## begin

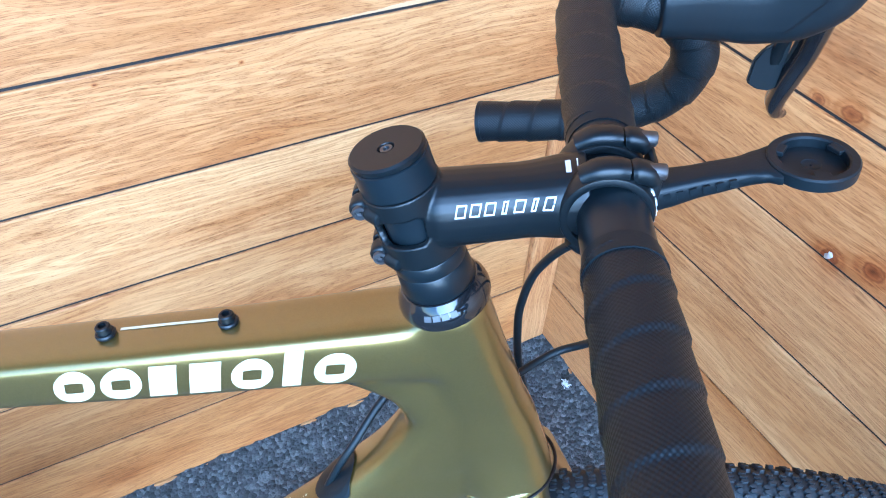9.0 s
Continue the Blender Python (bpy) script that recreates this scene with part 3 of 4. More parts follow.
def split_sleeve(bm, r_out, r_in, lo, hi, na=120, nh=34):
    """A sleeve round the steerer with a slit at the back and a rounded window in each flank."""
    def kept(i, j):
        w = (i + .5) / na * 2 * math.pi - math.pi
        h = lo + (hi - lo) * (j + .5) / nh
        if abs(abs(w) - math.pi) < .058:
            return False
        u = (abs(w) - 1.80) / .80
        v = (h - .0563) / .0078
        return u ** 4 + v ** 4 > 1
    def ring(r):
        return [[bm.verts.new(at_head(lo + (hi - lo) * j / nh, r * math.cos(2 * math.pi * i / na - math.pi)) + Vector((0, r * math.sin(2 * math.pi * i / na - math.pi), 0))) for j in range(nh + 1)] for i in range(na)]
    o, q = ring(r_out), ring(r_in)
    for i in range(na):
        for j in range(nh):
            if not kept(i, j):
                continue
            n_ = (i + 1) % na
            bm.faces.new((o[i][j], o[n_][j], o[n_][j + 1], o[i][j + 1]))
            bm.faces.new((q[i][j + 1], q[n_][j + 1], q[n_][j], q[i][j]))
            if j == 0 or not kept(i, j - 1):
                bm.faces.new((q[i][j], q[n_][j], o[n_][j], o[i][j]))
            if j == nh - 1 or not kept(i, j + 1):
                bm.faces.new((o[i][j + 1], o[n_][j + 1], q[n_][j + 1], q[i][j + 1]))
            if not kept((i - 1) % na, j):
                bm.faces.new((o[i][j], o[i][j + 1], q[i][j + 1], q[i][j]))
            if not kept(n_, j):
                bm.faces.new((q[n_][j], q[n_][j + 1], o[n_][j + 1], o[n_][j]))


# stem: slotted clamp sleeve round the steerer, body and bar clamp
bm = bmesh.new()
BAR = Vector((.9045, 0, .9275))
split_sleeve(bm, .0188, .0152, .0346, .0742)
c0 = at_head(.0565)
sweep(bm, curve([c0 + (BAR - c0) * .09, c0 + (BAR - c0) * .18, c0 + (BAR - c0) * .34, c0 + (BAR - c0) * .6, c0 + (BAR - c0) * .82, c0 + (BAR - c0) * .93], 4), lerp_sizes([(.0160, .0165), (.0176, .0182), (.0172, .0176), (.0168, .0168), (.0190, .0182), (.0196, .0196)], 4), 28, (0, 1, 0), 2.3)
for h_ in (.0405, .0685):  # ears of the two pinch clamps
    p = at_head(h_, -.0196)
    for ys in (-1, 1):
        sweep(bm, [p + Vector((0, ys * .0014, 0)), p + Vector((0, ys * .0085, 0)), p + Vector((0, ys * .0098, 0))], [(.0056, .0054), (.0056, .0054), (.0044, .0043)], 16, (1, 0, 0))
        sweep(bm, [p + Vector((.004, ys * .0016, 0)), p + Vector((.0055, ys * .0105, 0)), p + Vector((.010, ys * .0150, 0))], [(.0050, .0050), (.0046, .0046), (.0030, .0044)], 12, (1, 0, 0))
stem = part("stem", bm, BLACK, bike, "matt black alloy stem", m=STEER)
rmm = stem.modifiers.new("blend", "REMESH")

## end
## begin

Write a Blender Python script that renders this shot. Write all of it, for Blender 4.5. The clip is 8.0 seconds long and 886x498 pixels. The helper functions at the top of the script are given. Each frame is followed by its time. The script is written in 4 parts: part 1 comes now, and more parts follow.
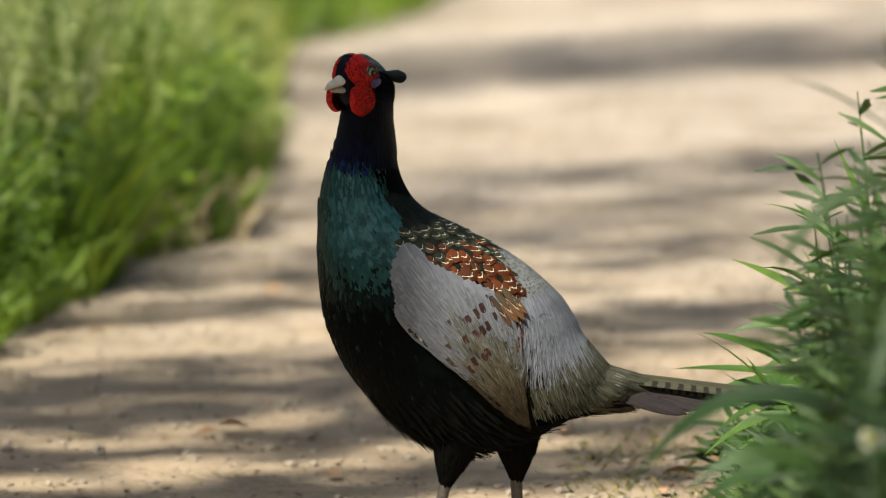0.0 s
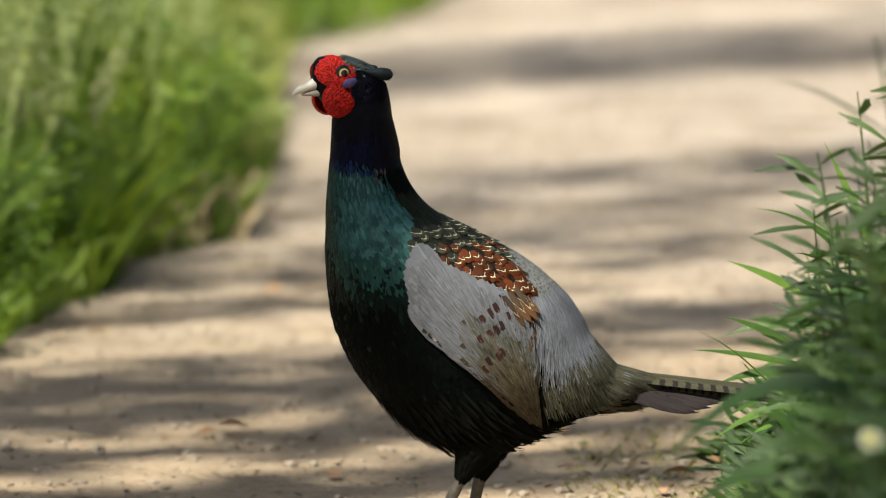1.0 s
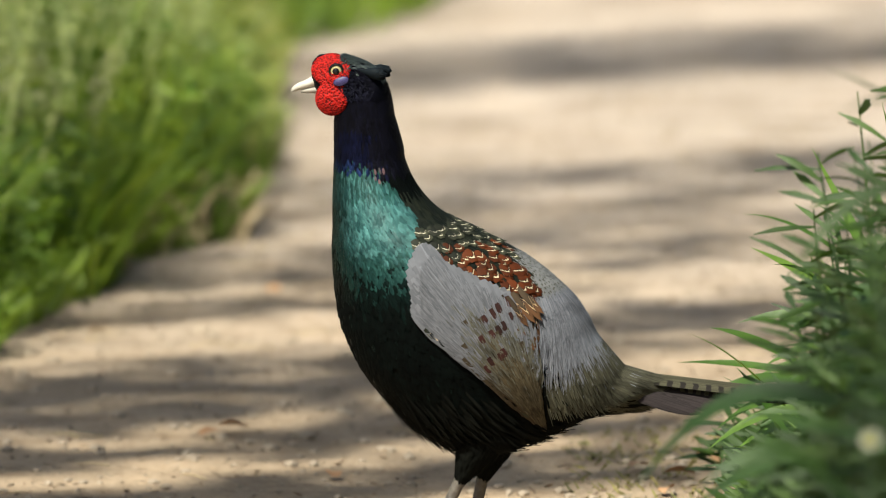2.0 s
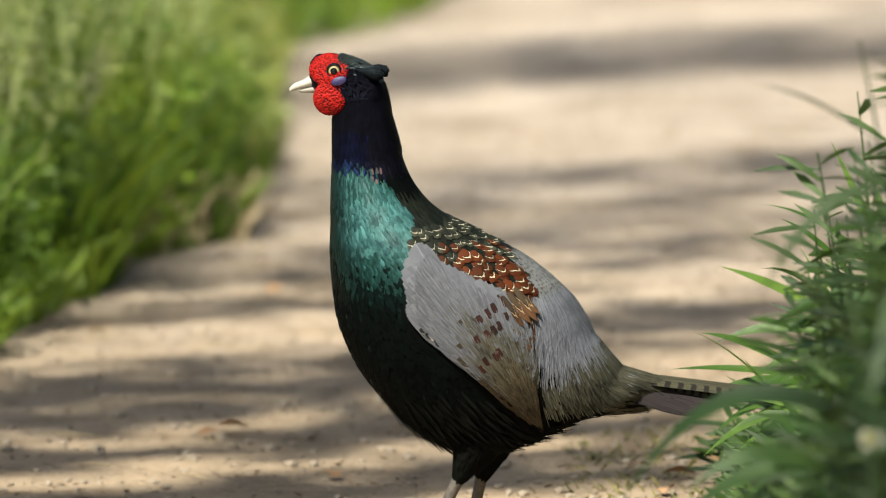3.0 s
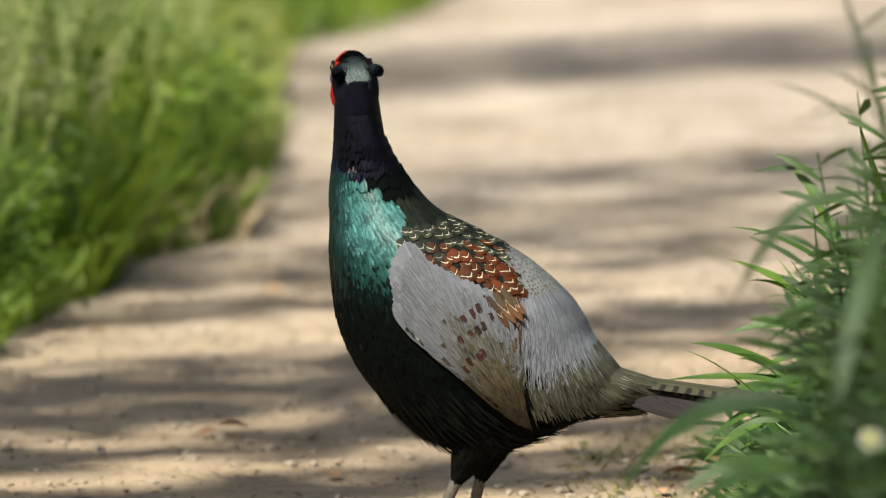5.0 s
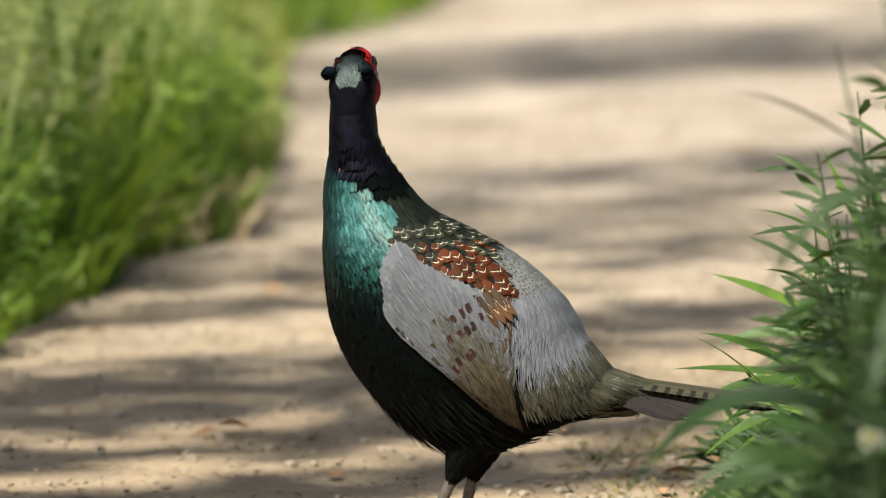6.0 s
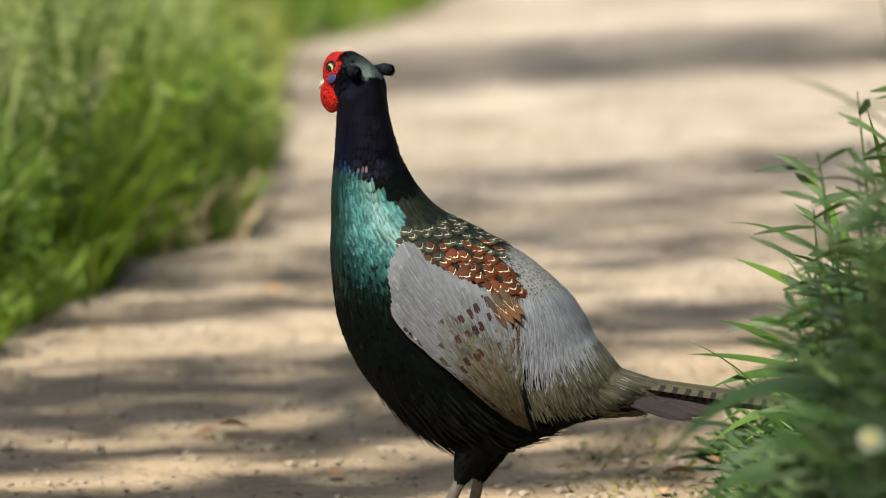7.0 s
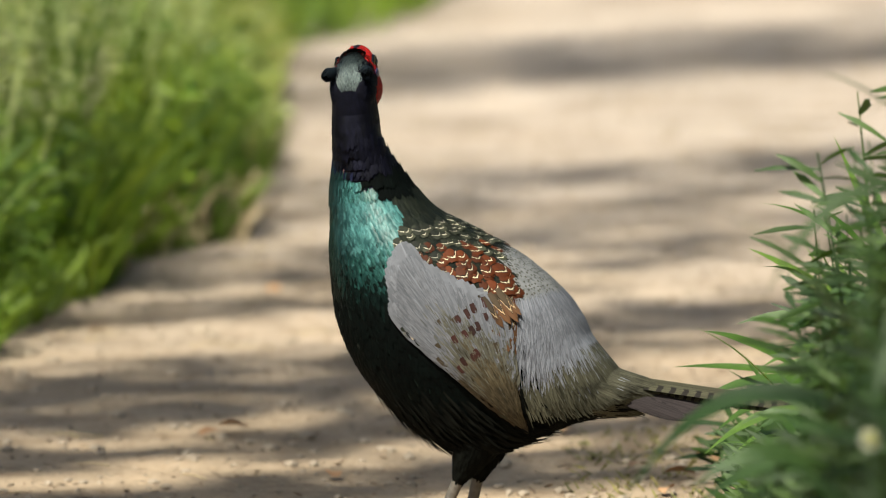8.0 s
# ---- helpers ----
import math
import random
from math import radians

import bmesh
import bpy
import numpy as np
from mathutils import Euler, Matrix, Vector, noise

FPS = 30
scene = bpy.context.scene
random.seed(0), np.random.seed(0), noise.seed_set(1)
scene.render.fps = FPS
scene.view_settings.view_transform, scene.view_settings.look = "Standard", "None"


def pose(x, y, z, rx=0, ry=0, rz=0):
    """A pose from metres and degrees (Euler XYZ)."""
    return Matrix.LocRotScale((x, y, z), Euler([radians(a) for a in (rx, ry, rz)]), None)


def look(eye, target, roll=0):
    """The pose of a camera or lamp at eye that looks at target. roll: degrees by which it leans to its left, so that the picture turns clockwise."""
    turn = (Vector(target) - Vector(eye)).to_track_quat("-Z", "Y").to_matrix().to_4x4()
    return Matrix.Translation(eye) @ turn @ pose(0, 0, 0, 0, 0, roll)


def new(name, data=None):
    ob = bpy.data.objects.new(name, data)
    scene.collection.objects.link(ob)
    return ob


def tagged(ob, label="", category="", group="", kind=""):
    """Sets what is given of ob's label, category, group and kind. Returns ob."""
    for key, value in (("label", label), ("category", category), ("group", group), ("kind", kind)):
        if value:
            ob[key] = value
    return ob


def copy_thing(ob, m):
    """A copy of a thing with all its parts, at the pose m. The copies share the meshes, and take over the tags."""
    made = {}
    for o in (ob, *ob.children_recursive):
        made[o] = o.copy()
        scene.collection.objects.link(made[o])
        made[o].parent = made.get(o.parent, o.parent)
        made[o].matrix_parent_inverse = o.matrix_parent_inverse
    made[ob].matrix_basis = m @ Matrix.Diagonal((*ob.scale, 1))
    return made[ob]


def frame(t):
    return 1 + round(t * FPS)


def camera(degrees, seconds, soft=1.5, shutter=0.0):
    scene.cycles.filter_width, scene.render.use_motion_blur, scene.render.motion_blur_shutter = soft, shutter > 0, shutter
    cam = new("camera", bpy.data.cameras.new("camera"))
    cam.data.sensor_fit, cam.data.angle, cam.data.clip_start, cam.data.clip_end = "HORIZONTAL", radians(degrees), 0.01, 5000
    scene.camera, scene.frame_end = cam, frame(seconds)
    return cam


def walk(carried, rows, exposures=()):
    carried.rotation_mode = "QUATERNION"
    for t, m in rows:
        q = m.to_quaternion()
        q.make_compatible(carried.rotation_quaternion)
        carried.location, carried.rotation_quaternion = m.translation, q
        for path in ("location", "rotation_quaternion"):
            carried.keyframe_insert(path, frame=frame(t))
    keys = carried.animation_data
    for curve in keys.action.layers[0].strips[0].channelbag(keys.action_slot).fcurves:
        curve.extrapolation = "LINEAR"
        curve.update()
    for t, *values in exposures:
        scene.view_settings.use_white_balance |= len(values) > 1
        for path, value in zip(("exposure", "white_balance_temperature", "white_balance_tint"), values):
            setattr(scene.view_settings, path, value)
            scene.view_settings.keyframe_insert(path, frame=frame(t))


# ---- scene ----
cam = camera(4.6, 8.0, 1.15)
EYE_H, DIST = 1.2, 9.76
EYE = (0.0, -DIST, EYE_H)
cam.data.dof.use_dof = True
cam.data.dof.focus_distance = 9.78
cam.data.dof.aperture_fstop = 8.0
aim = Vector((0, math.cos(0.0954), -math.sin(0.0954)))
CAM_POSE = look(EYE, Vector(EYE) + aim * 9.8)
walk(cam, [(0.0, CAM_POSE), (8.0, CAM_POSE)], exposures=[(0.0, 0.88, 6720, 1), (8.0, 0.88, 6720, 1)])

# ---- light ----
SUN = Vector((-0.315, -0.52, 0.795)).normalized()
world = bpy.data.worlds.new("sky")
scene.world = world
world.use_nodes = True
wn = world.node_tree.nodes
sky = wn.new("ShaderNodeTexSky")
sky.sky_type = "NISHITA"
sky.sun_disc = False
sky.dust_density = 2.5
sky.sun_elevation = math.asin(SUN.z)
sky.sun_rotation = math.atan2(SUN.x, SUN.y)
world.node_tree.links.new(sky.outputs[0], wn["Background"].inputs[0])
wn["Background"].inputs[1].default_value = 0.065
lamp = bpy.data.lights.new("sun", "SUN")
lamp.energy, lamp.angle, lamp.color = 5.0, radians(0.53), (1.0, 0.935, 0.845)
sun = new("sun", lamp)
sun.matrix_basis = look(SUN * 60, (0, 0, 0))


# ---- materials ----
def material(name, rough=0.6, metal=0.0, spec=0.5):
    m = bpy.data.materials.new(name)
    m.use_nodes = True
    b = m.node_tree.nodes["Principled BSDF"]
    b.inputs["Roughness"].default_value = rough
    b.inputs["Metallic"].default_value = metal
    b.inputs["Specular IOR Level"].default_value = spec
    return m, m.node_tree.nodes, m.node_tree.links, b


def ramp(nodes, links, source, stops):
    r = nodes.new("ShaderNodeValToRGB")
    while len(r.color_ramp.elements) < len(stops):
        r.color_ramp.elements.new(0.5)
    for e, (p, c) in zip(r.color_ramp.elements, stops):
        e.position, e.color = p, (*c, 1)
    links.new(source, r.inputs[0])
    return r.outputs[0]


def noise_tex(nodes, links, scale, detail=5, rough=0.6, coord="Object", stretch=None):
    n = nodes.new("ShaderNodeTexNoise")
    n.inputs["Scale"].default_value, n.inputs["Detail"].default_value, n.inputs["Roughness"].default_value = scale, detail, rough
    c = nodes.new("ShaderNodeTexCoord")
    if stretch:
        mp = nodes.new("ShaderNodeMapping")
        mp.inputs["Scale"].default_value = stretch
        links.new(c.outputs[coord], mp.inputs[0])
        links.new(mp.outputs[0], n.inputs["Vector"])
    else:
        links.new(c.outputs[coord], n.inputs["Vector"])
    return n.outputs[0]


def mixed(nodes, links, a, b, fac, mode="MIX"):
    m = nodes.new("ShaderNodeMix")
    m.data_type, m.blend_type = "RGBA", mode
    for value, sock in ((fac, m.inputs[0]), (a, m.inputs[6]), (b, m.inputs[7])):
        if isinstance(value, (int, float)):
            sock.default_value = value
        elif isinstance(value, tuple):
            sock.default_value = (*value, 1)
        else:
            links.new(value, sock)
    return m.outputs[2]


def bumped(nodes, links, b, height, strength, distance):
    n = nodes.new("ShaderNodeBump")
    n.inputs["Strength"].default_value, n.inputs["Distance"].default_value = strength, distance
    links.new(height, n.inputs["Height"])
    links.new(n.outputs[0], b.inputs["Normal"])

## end
## begin

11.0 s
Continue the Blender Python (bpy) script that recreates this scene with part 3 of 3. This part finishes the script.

## end

REQUEST
Exactly repeat the lines from the line with "ob[key] = value" to the line with "scene.view_settings.keyframe_insert(path, frame=frame(t))", including both, and output nothing else.

TASK ANSWER
            ob[key] = value
    return ob


def copy_thing(ob, m):
    """A copy of a thing with all its parts, at the pose m. The copies share the meshes, and take over the tags."""
    made = {}
    for o in (ob, *ob.children_recursive):
        made[o] = o.copy()
        scene.collection.objects.link(made[o])
        made[o].parent = made.get(o.parent, o.parent)
        made[o].matrix_parent_inverse = o.matrix_parent_inverse
    made[ob].matrix_basis = m @ Matrix.Diagonal((*ob.scale, 1))
    return made[ob]


def frame(t):
    return 1 + round(t * FPS)


def camera(degrees, seconds, soft=1.5, shutter=0.0):
    scene.cycles.filter_width, scene.render.use_motion_blur, scene.render.motion_blur_shutter = soft, shutter > 0, shutter
    cam = new("camera", bpy.data.cameras.new("camera"))
    cam.data.sensor_fit, cam.data.angle, cam.data.clip_start, cam.data.clip_end = "HORIZONTAL", radians(degrees), 0.01, 5000
    scene.camera, scene.frame_end = cam, frame(seconds)
    return cam


def walk(carried, rows, exposures=()):
    carried.rotation_mode = "QUATERNION"
    for t, m in rows:
        q = m.to_quaternion()
        q.make_compatible(carried.rotation_quaternion)
        carried.location, carried.rotation_quaternion = m.translation, q
        for path in ("location", "rotation_quaternion"):
            carried.keyframe_insert(path, frame=frame(t))
    keys = carried.animation_data
    for curve in keys.action.layers[0].strips[0].channelbag(keys.action_slot).fcurves:
        curve.extrapolation = "LINEAR"
        curve.update()
    for t, *values in exposures:
        scene.view_settings.use_white_balance |= len(values) > 1
        for path, value in zip(("exposure", "white_balance_temperature", "white_balance_tint"), values):
            setattr(scene.view_settings, path, value)
            scene.view_settings.keyframe_insert(path, frame=frame(t))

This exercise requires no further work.